I haven't written in a very long time.
So much has happened.
Jon went to camp and came home with a girlfriend. I think girlfriends are not too bad if they are long-distance. We never had to have rules about this sort of thing before, so this caught us off-guard. We may need to do some careful thinking and come up with some rules.
There was VBS. I had the honor and privilege of teaching the Bible study portion of the meeting we had for the mothers of VBS children. It was a precious time and I met some delightful people. One of our pastor's wives led us through a craft--we painted boards with Bible verses, and they came out beautifully.
Jon is at camp again; this is the camp he went to last year and loved very much. I hope he has a great time and is challenged in his faith.
David is making a surprising amount of money playing his saxophone this summer. I don't feel so bad that he didn't have a summer job.
I may get a job teaching English at a local private Christian school. Actually, it would be teaching English and Bible, which is basically my dream job. Plus I could take Jonathan with me, and he would get free tuition.
The way I've seen God working in this is downright scary. It's my dream job, and the answer to many of my prayers. At the same time, it is truly frightening. I don't have a degree in education. I have taught lots of Sunday school, Bible studies and VBS, but never every day of the week, long-term. One week of VBS usually nearly kills me. How could I survive the schedule of teaching through a full school year?
I am a little bit scared of teenagers. Less than I used to be when I WAS a teenager, it's true. I love my kids, and they have some wonderful friends. But teenagers, in general, are a somewhat intimidating to me. To be honest, all the kids I know are great; maybe it is the other teachers that scare me. At this school, the other two teachers in the English department are in their mid-twenties, nearly twenty years younger than I am. And yet I am the one with no experience. That's scary.
I like shopping at off hours--getting groceries in the early afternoon on Tuesdays, never Christmas shopping on the weekends, that sort of thing. I won't be able to do that anymore if I get a job.
If I get a job, how will I handle dentist, doctor and orthodontist appointments? It has been complicated enough trying to get the kids out of school for appointments. With a job, I would also have to figure out how I could get myself out of work to pick them up. And what about my own appointments?
If I get a job I will have to do my hair, wear a small amount of make-up and buy a whole wardrobe of presentable clothes... not just three or four decent outfits to wear to church and on special occasions.
If I get a job, my systems for cleaning, laundry and meal planning will have to change radically.
If I get a job, the dogs will be home alone a lot--other people will have to kick in and take more ownership in feeding them and letting them out.
HOW will I do DJ's graduation party next summer if I am teaching???
I would get to do what I originally wanted to do (teach English) and what I have recently developed a love for (teaching Bible).
It might be really good for Jonathan; it might be where God wants him.
I would have a reason to get up early in the morning, which might help me shift to a better time clock for my body.
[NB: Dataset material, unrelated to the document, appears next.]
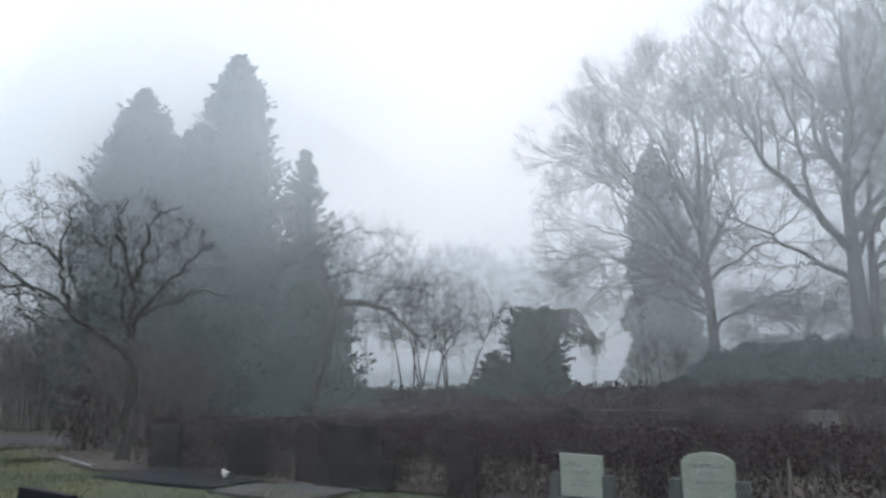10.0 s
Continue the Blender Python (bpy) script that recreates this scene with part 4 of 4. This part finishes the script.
# bird figure
def bird(at):
    root = thing("bird_figure", at, "small white glazed bird figure on a dark slab", "figurine")
    bm = bmesh.new()
    for c, s in (((0, 0, 0.1), (0.1, 0.07, 0.07)), ((-0.07, 0, 0.17), (0.045, 0.04, 0.045)), ((0.1, 0, 0.13), (0.08, 0.045, 0.022)), ((0.0, 0, 0.03), (0.06, 0.05, 0.035))):
        bmesh.ops.create_uvsphere(bm, u_segments=12, v_segments=8, radius=1, matrix=Matrix.LocRotScale(Vector(c) * 0.68, None, Vector(s) * 0.68))
    part("body", bm, M_DOVE, root)


bird((-6.12, 8.3, 0.05))

kerb = thing("edging", (-11.4, 8.62, 0), "pale stone edging along the planting bed", "edging", turn=-15.5)
for i in range(3):
    part("kerb_stone", box((0.9, 0.05, 0.07), (-0.93 + 0.93 * i, 0.01 * (i % 2), 0), 0.008, 0.004), M_PALESLAB, kerb)

# ---- low growth ----
def scatter(n, x0, x1, y0, y1):
    x, y = rng.uniform(x0, x1, n), rng.uniform(y0, y1, n)
    return np.stack([x, y, ground_height(x, y)], -1)


def grass(name, n, x0, x1, y0, y1, size):
    C = scatter(n, x0, x1, y0, y1)
    C = C[np.sin(C[:, 0] * 1.3) + np.sin(C[:, 1] * 2.1 + C[:, 0] * 0.6) + rng.normal(0, 0.8, len(C)) > -0.9]
    tagged(part(name, poly(name, *sprays(C, np.tile([0, 0, 1.0], (len(C), 1)), size * 1.15, 2, 0.5, 0.11)), M_BLADE), "short damp winter grass blades", "grass", kind="stuff")


grass("grass", 26000, -13, 9, 4.2, 8.4, 0.038)
grass("grass", 11000, -24, -12, 4, 11, 0.07)
C = np.concatenate([scatter(1700, -9, 13, 8.5, 9.4), scatter(260, 1.4, 2.1, 6.8, 8.3), scatter(40, 3.5, 4.8, 6.6, 8.2)])
C[:, 2] += 0.065
tagged(part("leaf_litter", poly("leaf_litter", *sprays(C, rng.normal(size=C.shape) * np.array([1, 1, 0.15]), 0.05, 1, 0.3, 0.35)), M_LITTER), "fallen brown leaves on soil and graves", "leaves", kind="stuff")


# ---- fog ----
def fog_threads(V, F):
    tagged(part("fog_threads", poly("fog_threads", V.reshape(-1, 3), F), M_MIST), "pale threads standing in for fog haze between the trees", "fog", "fog over the cemetery", "stuff")


def drift(a, b, share, pitch, slant, heights, amounts, fade=(0.0, 0.0)):
    """Fog haze put into shape from a to b: slanting flat pale threads, thin against their spacing, so that what lies
    behind stays visible.
    """
    a, b = np.array([*a, 0.0]), np.array([*b, 0.0])
    long = np.linalg.norm(b - a)
    way = (b - a) / long
    n = int(long / pitch)
    u = (np.arange(n) + rng.uniform(0.3, 0.7, n)) * pitch
    z = np.array(heights, float)
    at = u[:, None] + slant * (z - 3.0)[None]
    wide = pitch * share * 0.5 * np.array(amounts)[None] * np.ones((n, 1))
    for end, length in ((at, fade[0]), (long - at, fade[1])):
        if length:
            wide = wide * np.clip(end / length, 0, 1)
    k = len(z)
    V = np.stack([a + way * (at + s * wide)[..., None] + np.array([0, 0, 1.0]) * z[None, :, None] for s in (-1, 1)], 2)
    i = (np.arange(n) * 2 * k)[:, None] + np.arange(0, 2 * k - 2, 2)[None]
    fog_threads(V, np.stack([i, i + 1, i + 3, i + 2], -1).reshape(-1, 4))


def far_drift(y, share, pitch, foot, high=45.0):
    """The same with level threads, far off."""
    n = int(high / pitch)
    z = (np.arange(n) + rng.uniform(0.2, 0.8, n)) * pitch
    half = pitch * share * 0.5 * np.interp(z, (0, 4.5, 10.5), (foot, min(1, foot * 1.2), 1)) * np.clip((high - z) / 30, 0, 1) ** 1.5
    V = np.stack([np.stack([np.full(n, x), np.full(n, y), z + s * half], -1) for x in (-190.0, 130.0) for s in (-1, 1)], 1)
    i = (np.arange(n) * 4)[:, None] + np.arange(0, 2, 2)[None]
    fog_threads(V, np.stack([i, i + 2, i + 3, i + 1], -1).reshape(-1, 4))


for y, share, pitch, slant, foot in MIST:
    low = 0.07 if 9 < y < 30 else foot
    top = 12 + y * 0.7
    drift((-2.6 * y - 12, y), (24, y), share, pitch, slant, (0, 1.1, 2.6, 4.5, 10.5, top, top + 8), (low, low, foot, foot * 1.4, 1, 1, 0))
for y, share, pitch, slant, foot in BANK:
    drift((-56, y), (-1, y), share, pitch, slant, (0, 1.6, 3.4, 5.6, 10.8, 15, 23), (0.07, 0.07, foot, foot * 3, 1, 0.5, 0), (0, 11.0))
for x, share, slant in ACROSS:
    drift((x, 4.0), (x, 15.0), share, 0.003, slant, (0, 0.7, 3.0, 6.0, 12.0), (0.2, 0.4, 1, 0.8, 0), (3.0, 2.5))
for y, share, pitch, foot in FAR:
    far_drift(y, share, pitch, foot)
I would have more opportunities to be with people and to make friends.
I might get to have a lasting, positive, godly influence on young minds. This amazes, excites and frightens me, all at the same time.
I would have an opportunity to make a small financial contribution to our family. Unless I lose it all to taxes, which might be the case. I hope I would make enough money to cover the increased cost of living (gas, clothes, convenience foods, etc) that would result from my having a job.
Whatever the Lord wills, that is what I need to do. I need to not let laziness and fear influence my decision.
I pray that God will show me clearly what He wants me to do. If they don't offer me the job, that will make it easy. If they do offer the job, I pray for a clear sign of direction.